**Organisers:** Ioan Marcut (Radboud University), Oliver Fabert (Vrije Universiteit Amsterdam)

#### Marco Zambon (KU Leuven, Belgium)

*Foliations, regular and singular*

A regular foliation gives a partition of a space (manifold) into smooth subspaces (leaves), all of which have the same dimension. A regular foliation carries a rich geometry structure: for instance, as I will discuss, it comes with a certain dynamics, which can be used to provide a normal form nearby a given leaf and also to attach a group-like structure (a Lie groupoid) to the regular foliation.

If one allows the leaves to vary dimension, it turns out that it is a good idea to prescribe vector fields (necessarily with singularities) giving rise to the partition. One then obtains a rich geometry, and results analogous to those of the regular case.

#### Fabian Ziltener (Utrecht University)

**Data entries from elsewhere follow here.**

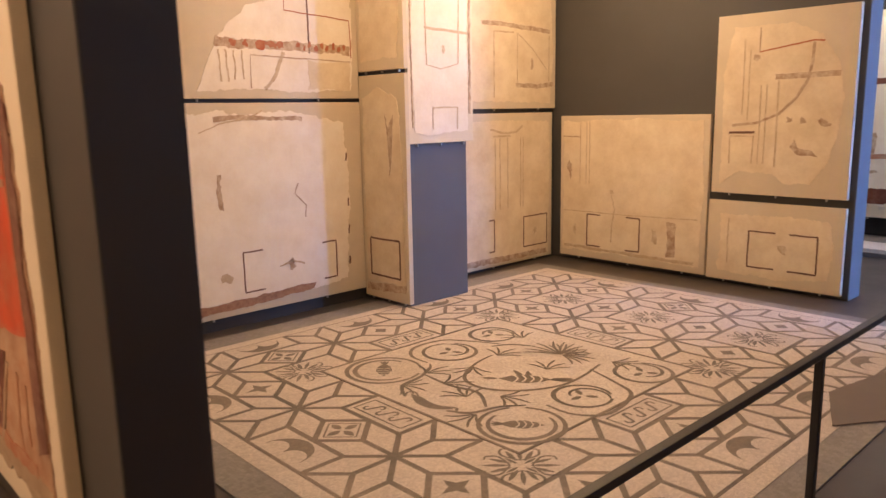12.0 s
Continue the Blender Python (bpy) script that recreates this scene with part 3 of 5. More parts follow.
# second room, outer wall
p = Panel("fresco_panel", -4.445, 90, 6.215, 9.525, 0.192, 2.50, "large beige board with an orange-red fresco fragment", "fresco panels in the red room")
p.patch("plaster_fragment", C_EARTH, [(6.39, 0.37), (6.40, 0.95), (6.42, 1.61), (6.37, 1.70), (6.42, 1.93), (6.36, 2.05), (6.39, 2.19), (6.34, 2.40), (6.42, 2.43), (6.69, 2.42), (7.02, 2.39), (7.04, 2.295), (7.28, 2.25), (7.46, 2.16), (7.52, 2.08), (7.54, 1.965), (7.66, 1.935), (8.23, 1.915), (8.36, 1.865), (8.57, 1.895), (8.91, 1.855), (8.99, 1.755), (9.15, 1.725), (9.18, 1.62), (9.37, 1.595), (9.40, 1.2), (9.45, 0.90), (9.43, 0.47), (9.30, 0.365), (8.43, 0.37), (7.97, 0.365), (7.52, 0.40), (6.82, 0.375)], 1, 0.02, "worn earth-coloured plaster with a ragged edge")
p.patch("plaster_chip", C_EDGE, blot(6.365, 1.69, 0.02, 0.025, 10, 0.3, 6), 1, 0.006)
p.patch("grey_edge", C_EDGE, [(6.35, 2.40), (6.42, 2.42), (6.62, 2.415), (6.58, 2.31), (6.56, 1.97), (6.44, 1.94), (6.37, 2.05), (6.40, 2.19)], 2, 0.012)
p.patch("grey_edge", C_EDGE, [(6.42, 0.45), (7.4, 0.45), (8.4, 0.42), (9.35, 0.42), (9.28, 0.36), (8.43, 0.365), (7.97, 0.36), (7.52, 0.39), (6.6, 0.37)], 2, 0.014)
p.patch("orange_field", C_ORANGE, [(6.42, 0.85), (6.89, 0.845), (7.14, 0.87), (7.50, 0.87), (7.52, 1.60), (7.50, 1.90), (7.37, 1.94), (7.37, 2.165), (7.28, 2.235), (7.03, 2.28), (7.01, 2.38), (6.80, 2.385), (6.56, 2.33), (6.565, 1.96), (6.43, 1.93), (6.42, 1.6)], 3, 0.013, "mottled orange-red painted field")
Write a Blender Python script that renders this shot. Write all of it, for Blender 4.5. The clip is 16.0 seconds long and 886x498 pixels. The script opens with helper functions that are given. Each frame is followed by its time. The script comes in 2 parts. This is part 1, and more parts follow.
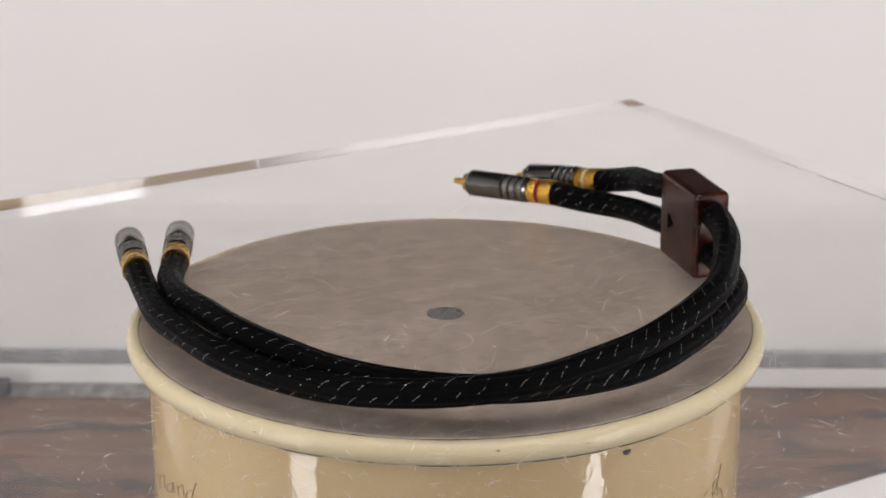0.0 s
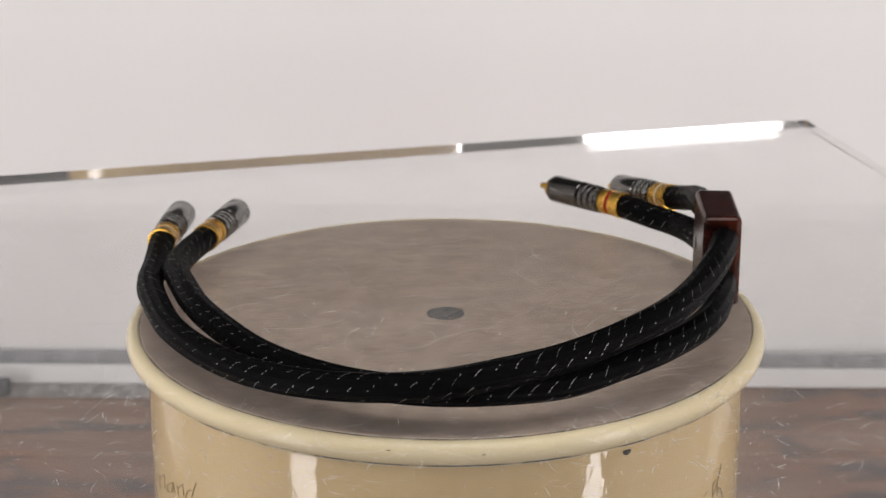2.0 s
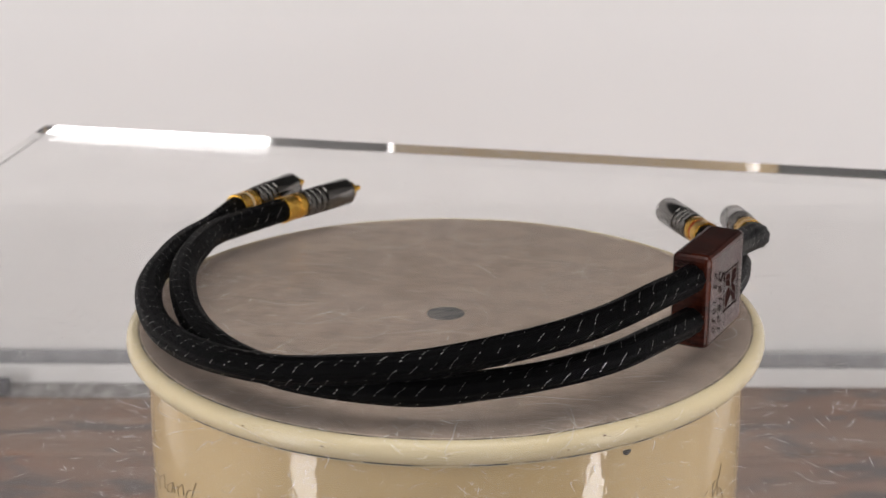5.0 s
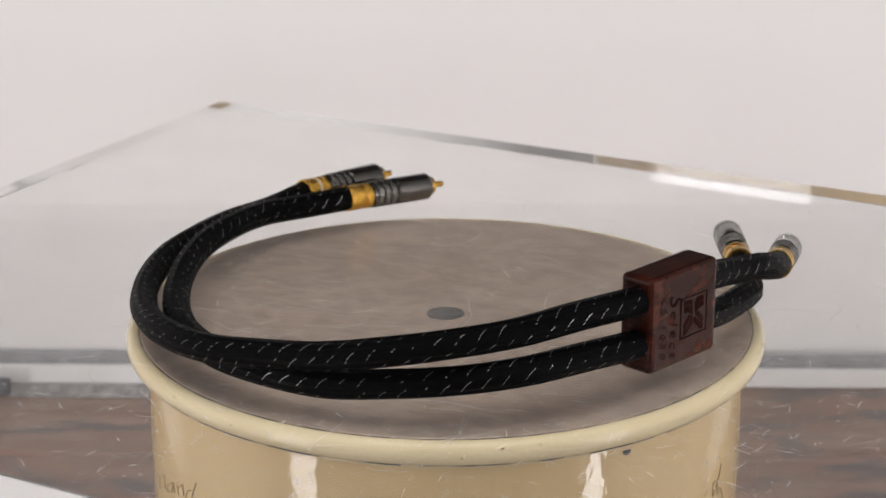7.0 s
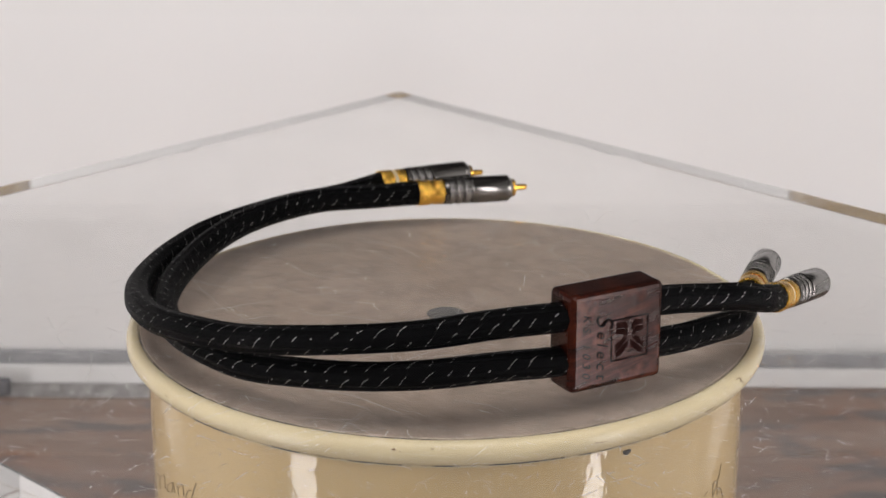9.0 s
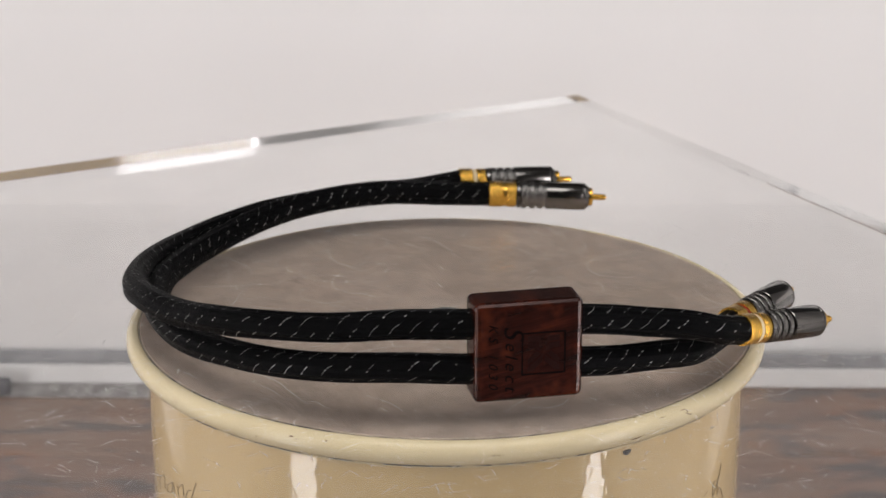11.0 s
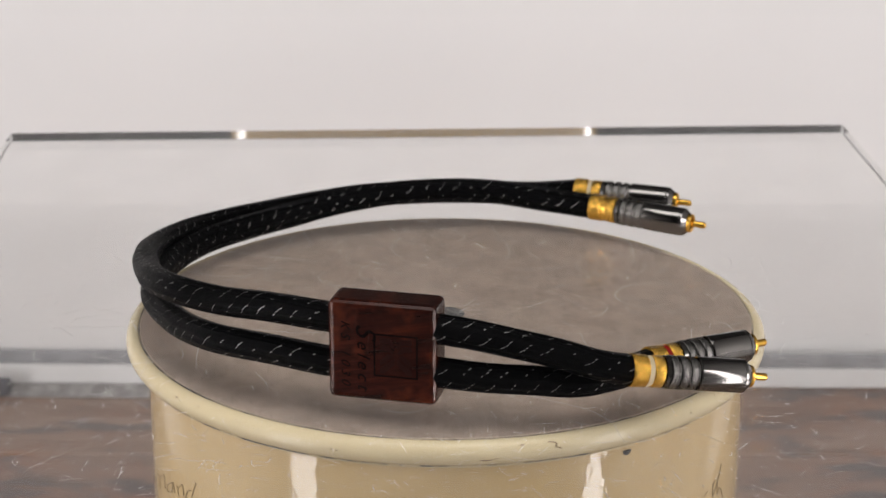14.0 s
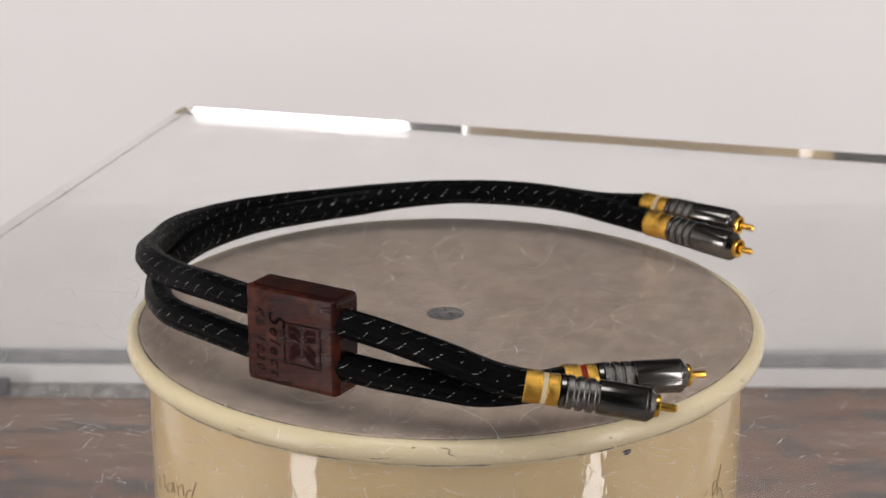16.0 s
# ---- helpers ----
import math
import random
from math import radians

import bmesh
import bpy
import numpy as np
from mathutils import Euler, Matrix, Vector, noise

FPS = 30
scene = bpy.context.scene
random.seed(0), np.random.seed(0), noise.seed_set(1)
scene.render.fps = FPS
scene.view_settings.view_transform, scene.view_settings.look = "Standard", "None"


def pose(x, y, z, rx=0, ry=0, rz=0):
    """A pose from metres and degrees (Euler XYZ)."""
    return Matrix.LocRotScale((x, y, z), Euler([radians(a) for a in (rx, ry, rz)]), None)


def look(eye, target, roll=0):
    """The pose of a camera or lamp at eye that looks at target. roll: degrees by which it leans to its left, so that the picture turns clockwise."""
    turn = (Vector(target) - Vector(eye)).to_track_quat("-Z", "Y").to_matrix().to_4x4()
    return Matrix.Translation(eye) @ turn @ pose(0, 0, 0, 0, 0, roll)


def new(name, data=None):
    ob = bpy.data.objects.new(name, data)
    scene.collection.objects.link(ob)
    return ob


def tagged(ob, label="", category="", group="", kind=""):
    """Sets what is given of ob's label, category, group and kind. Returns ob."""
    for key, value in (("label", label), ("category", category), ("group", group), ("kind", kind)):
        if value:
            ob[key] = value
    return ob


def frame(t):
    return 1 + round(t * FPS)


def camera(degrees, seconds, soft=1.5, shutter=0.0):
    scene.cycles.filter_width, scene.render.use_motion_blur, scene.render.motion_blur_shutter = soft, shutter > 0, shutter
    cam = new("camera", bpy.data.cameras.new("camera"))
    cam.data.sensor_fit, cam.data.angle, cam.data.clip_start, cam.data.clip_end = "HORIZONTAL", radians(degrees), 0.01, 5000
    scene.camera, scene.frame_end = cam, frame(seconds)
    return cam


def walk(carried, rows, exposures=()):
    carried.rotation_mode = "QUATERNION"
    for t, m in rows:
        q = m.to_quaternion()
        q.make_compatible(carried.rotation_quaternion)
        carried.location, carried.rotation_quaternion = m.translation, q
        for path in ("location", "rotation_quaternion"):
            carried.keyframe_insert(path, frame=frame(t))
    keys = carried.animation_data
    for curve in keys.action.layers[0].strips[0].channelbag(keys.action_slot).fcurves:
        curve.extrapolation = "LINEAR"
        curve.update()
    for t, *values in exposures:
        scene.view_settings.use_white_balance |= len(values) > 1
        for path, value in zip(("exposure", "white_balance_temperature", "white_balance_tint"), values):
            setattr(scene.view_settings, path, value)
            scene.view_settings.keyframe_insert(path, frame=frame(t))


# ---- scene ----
cam = camera(24.725, 16.0, soft=1.5)
cam.data.dof.use_dof, cam.data.dof.focus_distance, cam.data.dof.aperture_fstop = True, 0.88, 17.0
STAND = pose(0, -0.9292, 0.337, 71.426, 0, 0.079)
walk(cam, [(0.0, STAND), (16.0, STAND)], exposures=[(0.0, 0.0), (16.0, 0.0)])

# long light paths inside the clear sheet
scene.cycles.max_bounces, scene.cycles.glossy_bounces, scene.cycles.transmission_bounces = 20, 16, 16

# ---- light ----
world = bpy.data.worlds.new("room_light")
scene.world = world
world.use_nodes = True
world.node_tree.nodes["Background"].inputs[0].default_value = (0.9, 0.93, 1.0, 1)
world.node_tree.nodes["Background"].inputs[1].default_value = 0.05


def area(name, eye, target, w, h, power, colour):
    data = bpy.data.lights.new(name, "AREA")
    data.shape, data.size, data.size_y, data.energy, data.color = "RECTANGLE", w, h, power, colour
    ob = new(name, data)
    ob.matrix_world = look(eye, target)
    return ob


# two upright softboxes facing the backdrop on both sides of the table, and an added wide fill lamp overhead that
# brightens the disc
area("softbox_lamp", (-0.735, -0.60, -0.03), (-0.95, 0.4, -0.03), 0.37, 1.16, 10.0, (1.0, 0.961, 0.970))
area("softbox_lamp", (0.82, -0.60, -0.03), (1.03, 0.4, -0.03), 0.34, 1.16, 11.5, (1.0, 0.961, 0.970))
area("ceiling_lamp", (0, -0.5, 1.75), (0, -0.501, 0), 1.3, 0.8, 12.0, (1.0, 0.97, 0.96))

# ---- materials ----


def material(name, colour, rough=0.5, metal=0.0, **more):
    m = bpy.data.materials.new(name)
    m.use_nodes = True
    b = m.node_tree.nodes["Principled BSDF"]
    b.inputs["Base Color"].default_value = (*colour, 1)
    b.inputs["Roughness"].default_value = rough
    b.inputs["Metallic"].default_value = metal
    for k, v in more.items():
        b.inputs[k.replace("_", " ")].default_value = v
    return m


def node(m, kind, **inputs):
    n = m.node_tree.nodes.new(kind)
    for k, v in inputs.items():
        n.inputs[k.replace("_", " ")].default_value = v
    return n


def join(m, a, b):
    m.node_tree.links.new(a, b)


def coords(m, scale=(1, 1, 1), turn=(0, 0, 0), source="Object"):
    tc = node(m, "ShaderNodeTexCoord")
    spin = node(m, "ShaderNodeMapping", Rotation=turn)
    mp = node(m, "ShaderNodeMapping", Scale=scale)
    join(m, tc.outputs[source], spin.inputs["Vector"])
    join(m, spin.outputs["Vector"], mp.inputs["Vector"])
    return mp.outputs["Vector"]


def ramp(m, fac, *stops):
    r = node(m, "ShaderNodeValToRGB")
    e = r.color_ramp.elements
    while len(e) < len(stops):
        e.new(0.5)
    for el, (p, c) in zip(e, stops):
        el.position, el.color = p, (*c, 1) if len(c) == 3 else c
    join(m, fac, r.inputs["Fac"])
    return r.outputs["Color"]


def mix(m, fac, a, b, how="MIX"):
    n = node(m, "ShaderNodeMix")
    n.data_type, n.blend_type = "RGBA", how
    for sock, v in ((n.inputs[0], fac), (n.inputs[6], a), (n.inputs[7], b)):
        if hasattr(v, "links"):
            join(m, v, sock)
        else:
            sock.default_value = v if isinstance(v, float) else (*v, 1)
    return n.outputs[2]


def bump(m, height, strength, distance=0.0005):
    n = node(m, "ShaderNodeBump", Strength=strength, Distance=distance)
    join(m, height, n.inputs["Height"])
    join(m, n.outputs["Normal"], m.node_tree.nodes["Principled BSDF"].inputs["Normal"])


def noise_tex(m, vec, scale, detail=4.0, rough=0.55):
    n = node(m, "ShaderNodeTexNoise", Scale=scale, Detail=detail, Roughness=rough)
    join(m, vec, n.inputs["Vector"])
    return n.outputs["Fac"]


def to(m, sock, name):
    join(m, sock, m.node_tree.nodes["Principled BSDF"].inputs[name])


def cream_paint(name, low, high, gloss=0.035, shine=0.6):
    m = material(name, low, 0.22, 0.0, Specular_IOR_Level=shine)
    v = coords(m)
    c = ramp(m, noise_tex(m, v, 9, 5), (0.35, low), (0.7, high))
    speck = ramp(m, noise_tex(m, v, 160, 3), (0.755, (0, 0, 0)), (0.775, (1, 1, 1)))
    to(m, mix(m, speck, c, (0.20, 0.14, 0.08)), "Base Color")
    to(m, ramp(m, noise_tex(m, v, 60), (0.3, (gloss,) * 3), (0.8, (gloss + 0.05,) * 3)), "Roughness")
    bump(m, noise_tex(m, coords(m, (1, 1, 0.5)), 170, 2), 0.35, 0.0009)
    return m


CREAM = cream_paint("cream_enamel", (0.555, 0.405, 0.205), (0.615, 0.46, 0.248))
RIM_CREAM = cream_paint("pale_cream_enamel", (0.60, 0.50, 0.315), (0.66, 0.56, 0.365), 0.2, 0.35)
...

*Hamiltonian Lie group actions: examples and a classification result*

Symplectic geometry originated from classical mechanics. Hamiltonian Lie group actions correspond to symmetries in mechanics. They can be used to reduce the number of degrees of freedom of a mechanical system. I will discuss some examples of such actions and present some joint work with Yael Karshon, in which we classify Hamiltonian actions of compact Lie groups on exact symplectic manifolds with proper momentum maps.